Credit where it's due
If you go to a bank looking for a loan, the manager's going to want to see your credit history.
If you don't have a credit history, you're more of a risk, and can expect a higher interest rate.
That's the calculation made by the credit ratings agencies who have been talking to the Financial Times' economics editor, when he went asking what kind of rating an independent Scotland could expect.
The answer was: we're not saying.
It's not as if the agencies haven't made enough enemies already, and they've got their reputations to rebuild after failing spectacularly to spot the dangers of the pre-2008 asset bubble.
But they gave a broad hint that an independent Scotland is unlikely to inherit the UK's triple-A credit rating. The FT's Lex column has already guessed that Scotland could expect Slovakia's credit rating, with the 4.5% interest rates that go with it.
"Immature and unpredictable"
A lot depends on the nature of Scotland's links with sterling.
If there's a deal on running the currency jointly with the rest of the UK (RUK), it could make an independent Scotland a safer bet for investors, and bring interest rates towards those of the RUK.
Without a deal, and no lender of last resort, it's reasonable to assume a higher risk of default, lower credit rating and higher interest rates.
We're told one of these agencies, Moody's, explicitly says countries are marked down if they don't have a long record.
The methodology states: "Immature economic and political institutions increase the risk of unpredictable behaviour in times of stress, inviting negative credit implications".
"Immature and unpredictable"!? Anywhere near Alex Salmond's office, that's fighting talk. We're talking here about one of Europe's ancient nations, with a history of financial canniness that only the Swiss could match, and innovation that even outwits the Swiss.
("RBS's near collapse?" you might well point out. "That was down to poor regulation in London," comes the reply.)

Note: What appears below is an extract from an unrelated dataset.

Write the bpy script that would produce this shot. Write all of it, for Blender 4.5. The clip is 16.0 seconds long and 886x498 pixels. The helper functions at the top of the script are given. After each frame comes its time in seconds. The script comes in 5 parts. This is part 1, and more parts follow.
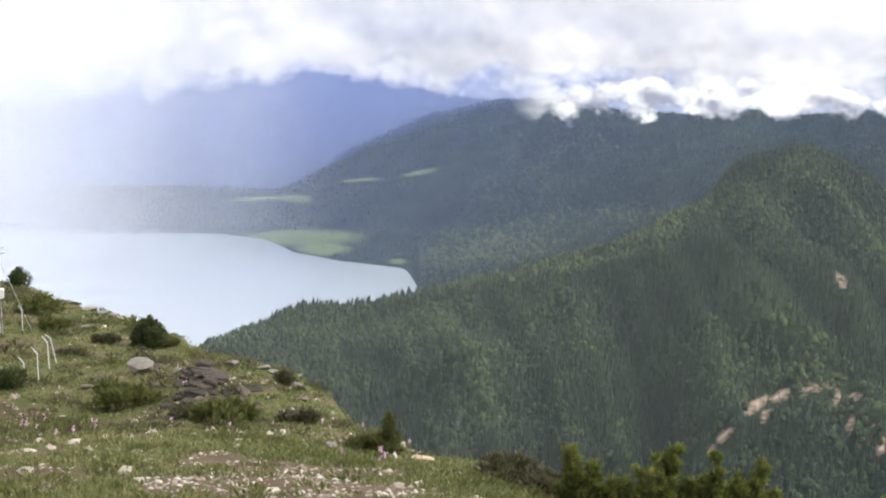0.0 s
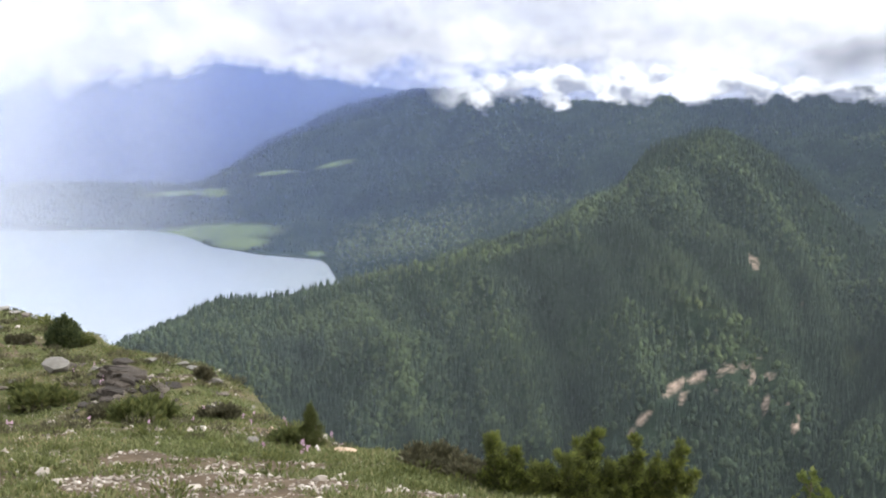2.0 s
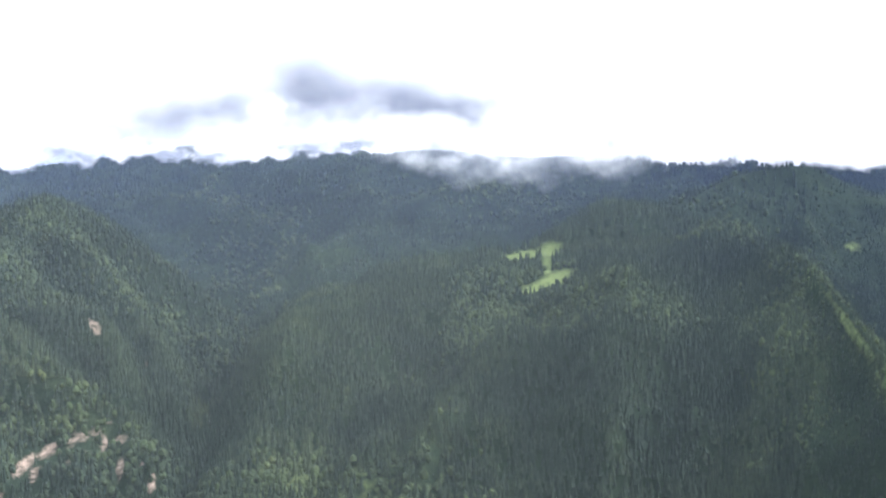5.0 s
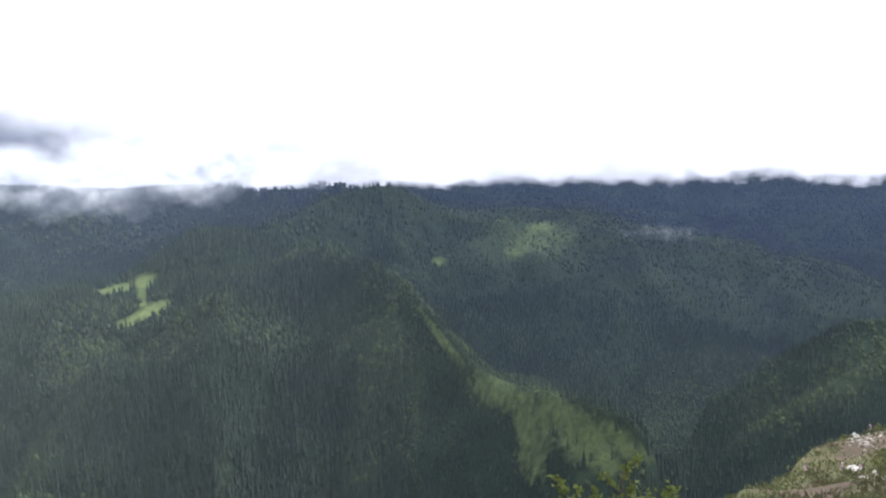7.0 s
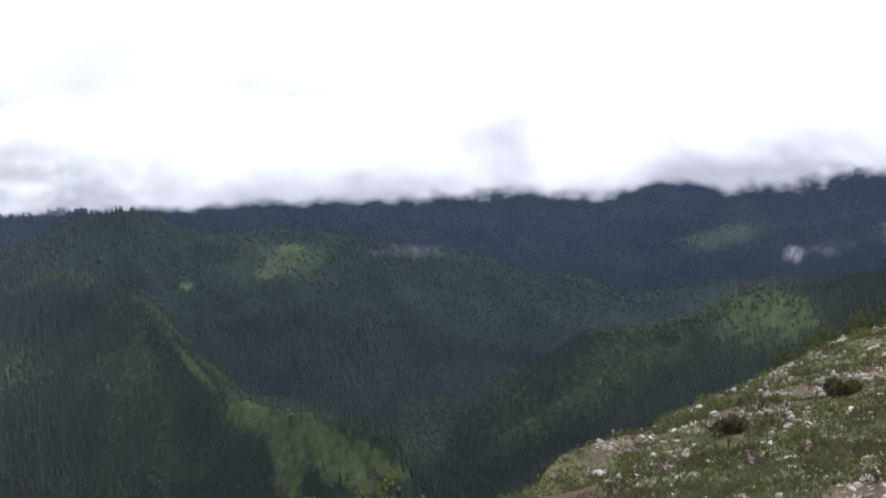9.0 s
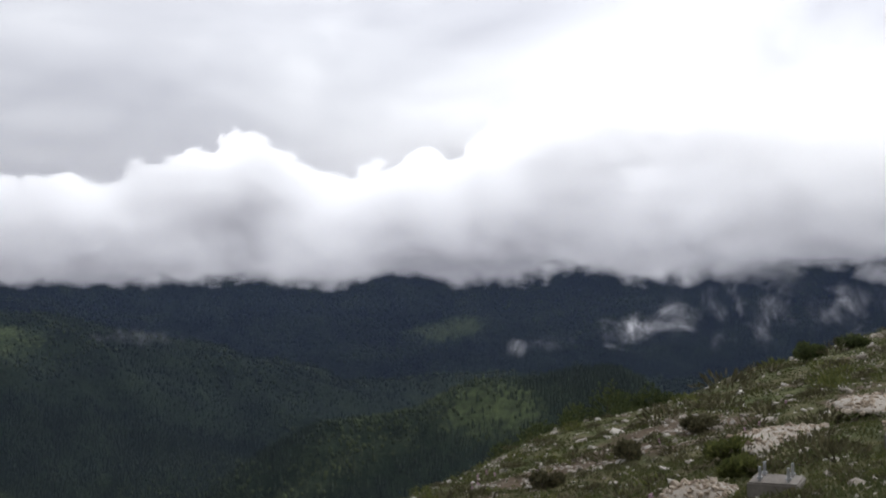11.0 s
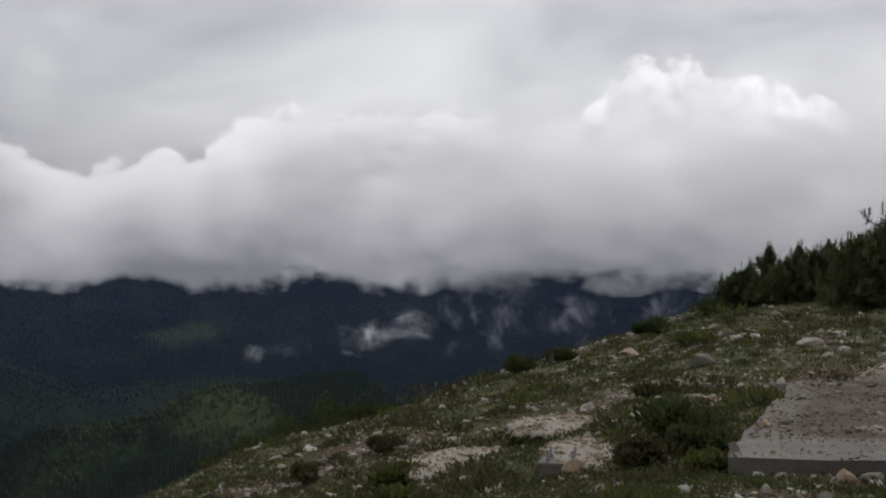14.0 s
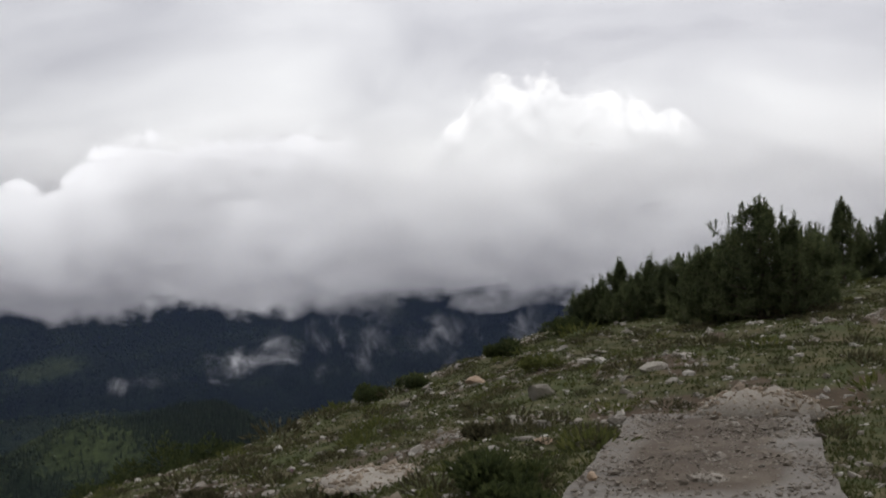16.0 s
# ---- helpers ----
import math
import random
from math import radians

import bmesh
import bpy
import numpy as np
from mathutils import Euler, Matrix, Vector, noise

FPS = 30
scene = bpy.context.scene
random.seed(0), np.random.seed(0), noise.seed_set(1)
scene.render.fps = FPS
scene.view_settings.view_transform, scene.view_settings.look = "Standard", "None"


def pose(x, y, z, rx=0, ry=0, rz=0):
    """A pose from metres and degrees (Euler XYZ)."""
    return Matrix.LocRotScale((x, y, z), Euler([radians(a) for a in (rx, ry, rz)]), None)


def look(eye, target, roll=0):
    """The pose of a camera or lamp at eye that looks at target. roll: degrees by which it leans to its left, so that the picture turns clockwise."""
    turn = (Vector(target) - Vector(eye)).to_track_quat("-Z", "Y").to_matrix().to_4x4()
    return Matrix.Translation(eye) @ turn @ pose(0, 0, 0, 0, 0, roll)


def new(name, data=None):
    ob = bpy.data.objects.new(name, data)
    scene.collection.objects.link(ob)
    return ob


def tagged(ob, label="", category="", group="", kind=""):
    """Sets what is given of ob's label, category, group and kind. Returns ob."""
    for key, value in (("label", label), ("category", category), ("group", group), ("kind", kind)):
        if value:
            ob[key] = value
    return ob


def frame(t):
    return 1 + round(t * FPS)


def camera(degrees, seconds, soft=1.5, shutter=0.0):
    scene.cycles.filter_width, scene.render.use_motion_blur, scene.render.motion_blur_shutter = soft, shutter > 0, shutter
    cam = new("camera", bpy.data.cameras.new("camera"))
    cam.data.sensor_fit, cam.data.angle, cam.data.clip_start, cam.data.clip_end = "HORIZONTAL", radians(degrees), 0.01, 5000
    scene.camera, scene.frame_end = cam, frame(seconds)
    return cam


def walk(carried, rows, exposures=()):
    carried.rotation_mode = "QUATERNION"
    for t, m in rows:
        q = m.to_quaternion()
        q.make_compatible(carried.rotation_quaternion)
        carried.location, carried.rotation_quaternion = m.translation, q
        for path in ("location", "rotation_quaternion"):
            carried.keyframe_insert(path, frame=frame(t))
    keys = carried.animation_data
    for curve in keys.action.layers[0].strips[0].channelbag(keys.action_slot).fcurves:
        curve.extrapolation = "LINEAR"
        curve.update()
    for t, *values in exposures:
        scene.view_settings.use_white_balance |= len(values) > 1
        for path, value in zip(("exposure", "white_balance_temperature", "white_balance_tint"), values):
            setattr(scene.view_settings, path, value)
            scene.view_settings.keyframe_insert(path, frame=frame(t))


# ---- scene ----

EYE = 1.6  # height of the eye over the ground at the feet

# ---- camera and its walk: bearing, tilt and roll in degrees, and the shift of the eye in metres ----
cam = camera(36.94, 16.0, soft=2.0)
PATH = [
    (0, 2.80, -7.97, 1.68, 0, 0, 0),
    (0.5, 0.72, -7.96, 1.50, 0, 0, 0),
    (1, -0.00, -8.00, 1.45, 0, 0, 0),
    (1.5, 1.82, -7.98, 0.83, 0, 0, 0),
    (2, 6.38, -8.31, 0.91, 0, 0, 0),
    (2.5, 11.97, -8.34, 0.82, 0, 0, 0),
    (3, 16.43, -8.52, 0.65, 0, 0, 0),
    (3.5, 21.00, -8.33, 1.03, 0, 0, 0),
    (4, 24.96, -7.38, 0.87, 0, 0, 0),
    (4.5, 28.86, -6.31, 0.83, 0, 0, 0),
    (5, 34.63, -5.62, -0.97, 0, 0, 0),
    (7.5, 53.19, -5.04, -2.70, 0, 0, 0),
    (8, 52.56, -5.34, -4.02, 0, 0, 0),
    (8.5, 56.06, -5.30, -4.42, 0, 0, 0),
    (9, 62.92, -4.72, -3.40, 0, 0, 0),
    (9.5, 68.32, -4.15, -1.22, 0, 0, 0),
    (10, 72.59, -3.65, -1.12, 0, 0, 0),
    (12.5, 76.11, 0.56, -0.98, 0.4, -0.6, 0.03),
    (13, 81.21, -0.06, -0.86, 0.5, -0.66, 0.04),
    (13.5, 87.21, 1.10, -1.83, 0.7, -0.7, 0.05),
    (14, 85.82, -1.14, 0.40, 1.05, -0.78, 0.06),
    (14.5, 86.54, -0.39, -2.08, 1.35, -0.86, 0.08),
    (15, 87.32, -0.79, -3.01, 1.7, -0.95, 0.1),
    (15.5, 89.74, -0.89, -2.56, 2.2, -1.15, 0.12),
    (16, 91.64, -0.29, -1.63, 2.6, -1.35, 0.14),
]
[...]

So the Scottish government has hit back, pointing to the credit ratings agencies' reluctance to put their views on the record with the FT.
St Andrew's House has followed through with a torrent of statistics, becoming familiar to those of us who watch such things, and intended to intimidate any bank manager into awarding the best possible rating.
Size of country? No problem. Look at Finland, Denmark, Norway and Denmark.
But haven't those countries got a long track record of fiscal stability? Holyrood's been balancing its budgets since the Scottish Parliament first got a block grant 12 years ago, comes the reply.
Is that because of fiscal discipline, or because there was no option?
One of the problems with this response is that the SNP has complained bitterly that it ought to have the powers to borrow.
And it's not wanting fiscal freedom so that it can generate big surpluses. It wants to borrow to invest, meaning debt levels would go up.
That Scottish government spokesman hits back with talk of an independent Scotland's relatively low inherited debt levels. That's open to dispute, not least with the Whitehall negotiators who would thrash it out.
And to take the number from 2009-10 is not much guide to what an independent Scotland would face, as it shows the UK's net debt at 53% of gross domestic product, whereas the unhappy economic events since then have sent it soaring towards the 80% mark.
The Scottish government's defence of the nation's economic robustness also includes a number that keeps cropping up - a measure of Scotland's wealth.
If you take the product of its economy in any one year, including the oil and gas pumped from under its waters, the OECD figures suggest Scotland could have the sixth highest gross domestic product per head.
But there's a catch there.
For that number to be meaningful for the average Scot, and for the government to be able to borrow against it as an asset, that oil and gas would have to be in public ownership.
The benefit of that oil wealth is for the companies that own it, and very little of it is owned by companies based in Scotland. Only the tax revenue and the associated jobs would be to Scotland's benefits - unless, that is, it gets nationalised, and that would come at quite a price.
A similar tale can be told of all the investment going into renewable energy. With the notable exception of SSE, most big investors are from outside Scotland, and will repatriate their profits.
Perhaps the more meaningful figure would be gross national product, which adds overseas earnings for Scottish-based companies while subtracting profits that leave the country to the bank accounts of overseas owners.
That gets to a number a lot closer to Scotland's real wealth, and some way below number six, and closer to the UK in the hit parade of wealthy nations.